*** UPDATE: CBP Releases Report, New Training Handbook 5/30/14 ***

This morning, Customs and Border Protection officials announced the release of a revised use-of-force policy handbook and the Police Executive Research Forum report the San Diego ACLU had sued to get just eight days earlier. We welcome the overdue public release of the PERF report, and hope this is a positive step toward achieving urgently needed CBP transparency that the agency has long resisted.

Today we call on the CPB to ensure that the agency fully incorporates all major reforms in:

  • agent training,
  • use-of-force incident tracking,
  • impartial investigation processes within CBP, and
  • effective oversight and accountability.

With new leadership at the Department of Homeland Security and CBP, it is time to seize the moment to enact rapid and thorough reform of the nation's largest law enforcement agency, with particular focus on protecting the civil and human rights of families and residents in border communities.

We will hold the CBP commissioner, R. Gil Kerlikowske, to his word, made in announcement of today's release of the long-awaited documents, to view today's release of documents as “...the beginning of a continuous review of our responsibility to only use force when it is necessary to protect people.”

* * *END OF UPDATE * * *

SAN DIEGO - Today, the ACLU of San Diego & Imperial Counties filed a complaint in court against Customs and Border Protection for the agency's failure to respond to a Freedom of Information Act request seeking the release of the Police Executive Research Forum (PERF) report analyzing the agency's use-of-force policies and practices. The ACLU previously had filed a FOIA on February 21, 2014, but to date has received no response at all—not even an acknowledgement of receipt of the FOIA.

[Lea este artículo en español, aquí.]

“Custom and Border Protection’s failure to even respond to our FOIA request exemplifies the agency’s resistance to transparency and accountability,” said Mitra Ebadolahi, staff attorney for the San Diego ACLU’s Border Litigation Project. “The PERF report is an important document, one that details CBP’s problematic and potentially unlawful use-of-force policies and practices. The report should be made public in its entirety, immediately.”
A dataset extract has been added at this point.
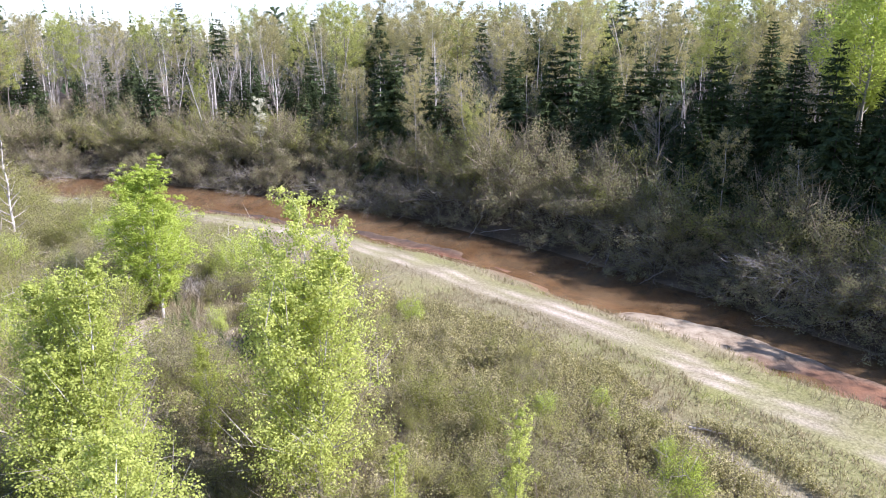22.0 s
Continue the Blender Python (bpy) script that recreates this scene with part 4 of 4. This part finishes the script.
HERO = []
for kind, x, y, h in (
    ("aspen", -20.3, 91.5, 15.2), ("aspen", -16.1, 88.8, 14.4), ("aspen", -12.4, 88.2, 15.4), ("aspen", -9.1, 90, 15.1), ("aspen", -3, 91.3, 14.7), ("aspen", -22.1, 94.7, 14), ("aspen", -7, 95, 15),
    ("palecrown", -4.9, 83, 11.6), ("palecrown", -7.5, 84.7, 10.4), ("palecrown", -2.6, 84.6, 9.6), ("palecrown", 0, 81.3, 10.2), ("column", 2.6, 80, 8.1), ("column", 4.3, 79.2, 5.8), ("column", 9.2, 78.2, 6.3),
    ("column", 12.3, 76.7, 6.6), ("palecrown", 9, 83.5, 10.3), ("palecrown", 21.7, 68.3, 11.1), ("palecrown", 15.4, 79.4, 10.2), ("palecrown", 20.4, 76.5, 10.1), ("palecrown", 27, 65.5, 9.8),
    ("spruce", 36.5, 58, 14.1), ("spruce", -22.1, 86.7, 10.8), ("spruce", -38.5, 87.2, 12), ("spruce", -16.9, 84.9, 9.4), ("spruce", -14.8, 86.6, 9.8), ("spruce", -18.7, 84.6, 9), ("spruce", -26.8, 86.7, 8.4),
    ("spruce", -12.6, 85.6, 9.4), ("spruce", -24.4, 85, 8.6), ("spruce", -20.4, 87.6, 11), ("spruce", -10.6, 87.4, 10),
    ("birch", -23.6, 83.1, 6.5), ("birch", -49.5, 81.7, 8.4), ("yellowtop", -43.2, 82.1, 6.7), ("birch", -19.5, 83.3, 5.7), ("birch", -11.3, 83.1, 9.2), ("birch", -41, 82, 7.6),
    ("bare_birch", -96.6, 63.8, 11.6), ("bare_birch", -76.5, 81.1, 12.3), ("bare_birch", -71.3, 85.8, 12.6), ("bare_birch", -113.5, 40.6, 11), ("bare_birch", -97.3, 60.5, 10.8), ("bare_birch", -80, 79.5, 11.4),
    ("pine", -128.3, 44.4, 17.1), ("pine", -114.9, 61.7, 16.7), ("spruce", -98.2, 80, 15.1), ("pine", -95.2, 91.9, 14.5), ("spruce", -170.6, 20, 18.4), ("spruce", -56.8, 87.2, 11.6),
    ("spruce", -87.5, 70.8, 10.6), ("spruce", -99.1, 57.2, 9.3), ("spruce", -66.1, 81.6, 9.8), ("spruce", -57.9, 85.8, 10.6), ("spruce", -75.7, 78.2, 9.3), ("blossom", -65.7, 75.4, 6.6), ("palecrown", -76.2, 73.6, 9.6),
    ("pine", 2, 92, 15.5), ("pine", 6, 90, 15.5), ("pine", 10, 90, 15.8), ("pine", 15, 89, 14.8), ("pine", -1, 97, 16), ("spruce", 8, 87, 12.5), ("pine", 3.5, 86.5, 13.5)):
    plant(kind, x, y, h)
    HERO.append((x, y))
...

The PERF report came after sixteen members of Congress sought information about CBP’s practices following a series of high-profile deaths involving CBP personnel. Since 2010, at least 28 people have died in encounters with CBP officials. At least ten of these were U.S. citizens; six were inside Mexico when killed. Already in 2014, three people have died after encounters with Border Patrol agents, including a migrant here in San Diego near Otay Mesa.

Next week marks the fourth anniversary of one of the people killed since 2010—Anastasio Hernandez Rojas, a longtime San Diego resident whose wife and five U.S. citizen children continue to seek justice for his brutal killing by border agents, which was caught on video by several eyewitnesses.

The CBP itself commissioned the PERF, a nonprofit research organization, to conduct an external, independent review of the CBP’s use-of-force practices and policies. Though the report was written and delivered to the CBP in 2013, it has not been made public. The Los Angeles Times wrote a story after seeing a leaked copy of the report, and detailed a scathing review confirming what civil rights organizations have long charged: that the Border Patrol agents’ use of force is often excessive and arbitrary. According to the LA Times, the PERF report suggests that border agents deliberately provoked confrontations that led to avoidable violence.

Just last month, on April 7, 2014 the San Diego office of the American Friends Service Committee also submitted a FOIA request for CBP use-of-force records, including the PERF report.  Like the ACLU, the AFSC has also not received a response to their FOIA request.  Pedro Rios, director of the AFSC, said, “CBP is the largest domestic law enforcement agency in the country. The general public has a right to know what policies guide its agents and how those agents are held accountable for actions that lead to abusive treatment.”

The Southern Border Communities Coalition (SBCC), a coalition of 60 organizations from San Diego to Brownsville and of which ACLU and AFSC are a part, has also requested the release of the PERF report directly with the new leadership at CBP. "PERF is a widely respected, professional police review agency whose recommendations set the standard for best practices," stated Andrea Guerrero, co-chair of SBCC. "There are no excuses for hiding or rejecting any recommendations that could prevent further deaths and abuses."